▼

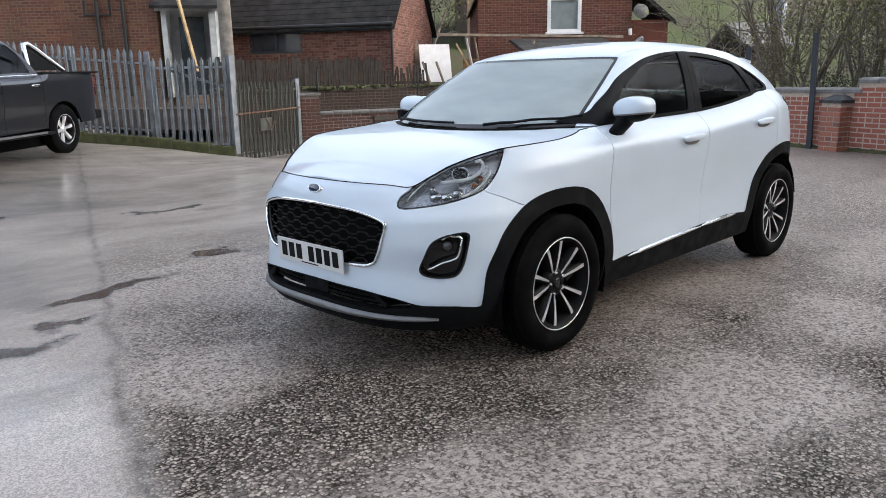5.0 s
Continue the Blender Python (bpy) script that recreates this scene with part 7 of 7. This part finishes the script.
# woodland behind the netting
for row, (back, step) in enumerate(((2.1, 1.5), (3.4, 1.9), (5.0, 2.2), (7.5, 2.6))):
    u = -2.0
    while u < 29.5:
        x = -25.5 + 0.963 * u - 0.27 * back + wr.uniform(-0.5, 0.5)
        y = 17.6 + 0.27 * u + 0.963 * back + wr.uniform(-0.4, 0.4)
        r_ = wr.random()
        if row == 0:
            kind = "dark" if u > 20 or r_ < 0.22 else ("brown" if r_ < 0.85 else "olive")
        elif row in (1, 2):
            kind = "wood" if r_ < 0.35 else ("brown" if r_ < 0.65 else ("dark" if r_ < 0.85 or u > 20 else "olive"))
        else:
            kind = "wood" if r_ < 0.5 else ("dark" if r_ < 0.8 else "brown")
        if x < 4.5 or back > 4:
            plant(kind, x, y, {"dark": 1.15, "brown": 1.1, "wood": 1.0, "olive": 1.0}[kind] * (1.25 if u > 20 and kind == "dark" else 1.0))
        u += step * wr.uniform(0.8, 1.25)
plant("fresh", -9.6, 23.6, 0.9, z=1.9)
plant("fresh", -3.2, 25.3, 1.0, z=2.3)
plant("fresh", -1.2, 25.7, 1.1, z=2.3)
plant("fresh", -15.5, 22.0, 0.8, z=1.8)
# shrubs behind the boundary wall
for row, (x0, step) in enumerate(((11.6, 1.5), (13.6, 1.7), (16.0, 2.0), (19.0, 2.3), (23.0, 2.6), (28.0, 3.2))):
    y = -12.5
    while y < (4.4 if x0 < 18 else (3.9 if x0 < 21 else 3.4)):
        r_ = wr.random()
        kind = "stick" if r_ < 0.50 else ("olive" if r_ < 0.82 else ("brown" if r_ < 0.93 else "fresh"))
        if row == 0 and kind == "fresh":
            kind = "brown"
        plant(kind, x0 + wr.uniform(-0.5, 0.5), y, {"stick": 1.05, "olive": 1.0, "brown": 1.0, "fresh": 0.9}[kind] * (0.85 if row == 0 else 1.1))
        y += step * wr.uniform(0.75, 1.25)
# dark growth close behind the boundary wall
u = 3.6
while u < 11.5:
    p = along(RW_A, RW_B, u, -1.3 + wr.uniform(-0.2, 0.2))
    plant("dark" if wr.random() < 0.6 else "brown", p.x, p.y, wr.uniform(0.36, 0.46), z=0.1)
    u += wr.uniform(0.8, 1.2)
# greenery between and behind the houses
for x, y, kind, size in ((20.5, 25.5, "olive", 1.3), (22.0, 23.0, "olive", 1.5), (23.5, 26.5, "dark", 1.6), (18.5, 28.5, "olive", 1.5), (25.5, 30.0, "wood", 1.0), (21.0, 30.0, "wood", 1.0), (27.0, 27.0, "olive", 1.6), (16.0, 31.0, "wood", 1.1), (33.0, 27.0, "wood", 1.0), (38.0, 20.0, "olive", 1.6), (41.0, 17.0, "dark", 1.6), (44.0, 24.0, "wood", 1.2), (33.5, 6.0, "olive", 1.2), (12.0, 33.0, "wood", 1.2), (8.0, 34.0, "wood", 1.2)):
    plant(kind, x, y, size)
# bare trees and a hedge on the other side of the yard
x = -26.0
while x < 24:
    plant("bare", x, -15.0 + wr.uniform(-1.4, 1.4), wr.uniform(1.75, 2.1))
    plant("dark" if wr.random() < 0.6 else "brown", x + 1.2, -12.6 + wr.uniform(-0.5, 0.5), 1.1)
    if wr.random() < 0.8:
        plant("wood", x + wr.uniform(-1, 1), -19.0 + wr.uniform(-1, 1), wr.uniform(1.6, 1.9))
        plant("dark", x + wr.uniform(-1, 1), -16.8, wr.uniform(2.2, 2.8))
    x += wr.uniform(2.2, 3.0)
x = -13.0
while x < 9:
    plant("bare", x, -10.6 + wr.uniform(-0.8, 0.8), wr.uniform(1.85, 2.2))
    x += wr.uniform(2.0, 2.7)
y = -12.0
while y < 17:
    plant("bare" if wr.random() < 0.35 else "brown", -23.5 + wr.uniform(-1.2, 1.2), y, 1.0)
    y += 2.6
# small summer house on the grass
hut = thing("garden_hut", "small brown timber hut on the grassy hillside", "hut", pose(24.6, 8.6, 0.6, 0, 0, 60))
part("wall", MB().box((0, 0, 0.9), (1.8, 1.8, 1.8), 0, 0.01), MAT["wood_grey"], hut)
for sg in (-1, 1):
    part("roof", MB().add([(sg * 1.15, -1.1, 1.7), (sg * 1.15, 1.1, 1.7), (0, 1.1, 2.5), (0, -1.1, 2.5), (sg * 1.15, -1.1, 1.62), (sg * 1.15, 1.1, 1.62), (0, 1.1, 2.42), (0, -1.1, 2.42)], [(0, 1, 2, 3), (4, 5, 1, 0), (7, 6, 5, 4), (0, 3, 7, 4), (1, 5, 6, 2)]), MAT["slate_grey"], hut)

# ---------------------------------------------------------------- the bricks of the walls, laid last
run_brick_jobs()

▲

Exercise objective: Restate the data above word for word. Do not include the images.

Result of the task:
5.0 s
Continue the Blender Python (bpy) script that recreates this scene with part 7 of 7. This part finishes the script.
# woodland behind the netting
for row, (back, step) in enumerate(((2.1, 1.5), (3.4, 1.9), (5.0, 2.2), (7.5, 2.6))):
    u = -2.0
    while u < 29.5:
        x = -25.5 + 0.963 * u - 0.27 * back + wr.uniform(-0.5, 0.5)
        y = 17.6 + 0.27 * u + 0.963 * back + wr.uniform(-0.4, 0.4)
        r_ = wr.random()
        if row == 0:
            kind = "dark" if u > 20 or r_ < 0.22 else ("brown" if r_ < 0.85 else "olive")
        elif row in (1, 2):
            kind = "wood" if r_ < 0.35 else ("brown" if r_ < 0.65 else ("dark" if r_ < 0.85 or u > 20 else "olive"))
        else:
            kind = "wood" if r_ < 0.5 else ("dark" if r_ < 0.8 else "brown")
        if x < 4.5 or back > 4:
            plant(kind, x, y, {"dark": 1.15, "brown": 1.1, "wood": 1.0, "olive": 1.0}[kind] * (1.25 if u > 20 and kind == "dark" else 1.0))
        u += step * wr.uniform(0.8, 1.25)
plant("fresh", -9.6, 23.6, 0.9, z=1.9)
plant("fresh", -3.2, 25.3, 1.0, z=2.3)
plant("fresh", -1.2, 25.7, 1.1, z=2.3)
plant("fresh", -15.5, 22.0, 0.8, z=1.8)
# shrubs behind the boundary wall
for row, (x0, step) in enumerate(((11.6, 1.5), (13.6, 1.7), (16.0, 2.0), (19.0, 2.3), (23.0, 2.6), (28.0, 3.2))):
    y = -12.5
    while y < (4.4 if x0 < 18 else (3.9 if x0 < 21 else 3.4)):
        r_ = wr.random()
        kind = "stick" if r_ < 0.50 else ("olive" if r_ < 0.82 else ("brown" if r_ < 0.93 else "fresh"))
        if row == 0 and kind == "fresh":
            kind = "brown"
        plant(kind, x0 + wr.uniform(-0.5, 0.5), y, {"stick": 1.05, "olive": 1.0, "brown": 1.0, "fresh": 0.9}[kind] * (0.85 if row == 0 else 1.1))
        y += step * wr.uniform(0.75, 1.25)
# dark growth close behind the boundary wall
u = 3.6
while u < 11.5:
    p = along(RW_A, RW_B, u, -1.3 + wr.uniform(-0.2, 0.2))
    plant("dark" if wr.random() < 0.6 else "brown", p.x, p.y, wr.uniform(0.36, 0.46), z=0.1)
    u += wr.uniform(0.8, 1.2)
# greenery between and behind the houses
for x, y, kind, size in ((20.5, 25.5, "olive", 1.3), (22.0, 23.0, "olive", 1.5), (23.5, 26.5, "dark", 1.6), (18.5, 28.5, "olive", 1.5), (25.5, 30.0, "wood", 1.0), (21.0, 30.0, "wood", 1.0), (27.0, 27.0, "olive", 1.6), (16.0, 31.0, "wood", 1.1), (33.0, 27.0, "wood", 1.0), (38.0, 20.0, "olive", 1.6), (41.0, 17.0, "dark", 1.6), (44.0, 24.0, "wood", 1.2), (33.5, 6.0, "olive", 1.2), (12.0, 33.0, "wood", 1.2), (8.0, 34.0, "wood", 1.2)):
    plant(kind, x, y, size)
# bare trees and a hedge on the other side of the yard
x = -26.0
while x < 24:
    plant("bare", x, -15.0 + wr.uniform(-1.4, 1.4), wr.uniform(1.75, 2.1))
    plant("dark" if wr.random() < 0.6 else "brown", x + 1.2, -12.6 + wr.uniform(-0.5, 0.5), 1.1)
    if wr.random() < 0.8:
        plant("wood", x + wr.uniform(-1, 1), -19.0 + wr.uniform(-1, 1), wr.uniform(1.6, 1.9))
        plant("dark", x + wr.uniform(-1, 1), -16.8, wr.uniform(2.2, 2.8))
    x += wr.uniform(2.2, 3.0)
x = -13.0
while x < 9:
    plant("bare", x, -10.6 + wr.uniform(-0.8, 0.8), wr.uniform(1.85, 2.2))
    x += wr.uniform(2.0, 2.7)
y = -12.0
while y < 17:
    plant("bare" if wr.random() < 0.35 else "brown", -23.5 + wr.uniform(-1.2, 1.2), y, 1.0)
    y += 2.6
# small summer house on the grass
hut = thing("garden_hut", "small brown timber hut on the grassy hillside", "hut", pose(24.6, 8.6, 0.6, 0, 0, 60))
part("wall", MB().box((0, 0, 0.9), (1.8, 1.8, 1.8), 0, 0.01), MAT["wood_grey"], hut)
for sg in (-1, 1):
    part("roof", MB().add([(sg * 1.15, -1.1, 1.7), (sg * 1.15, 1.1, 1.7), (0, 1.1, 2.5), (0, -1.1, 2.5), (sg * 1.15, -1.1, 1.62), (sg * 1.15, 1.1, 1.62), (0, 1.1, 2.42), (0, -1.1, 2.42)], [(0, 1, 2, 3), (4, 5, 1, 0), (7, 6, 5, 4), (0, 3, 7, 4), (1, 5, 6, 2)]), MAT["slate_grey"], hut)

# ---------------------------------------------------------------- the bricks of the walls, laid last
run_brick_jobs()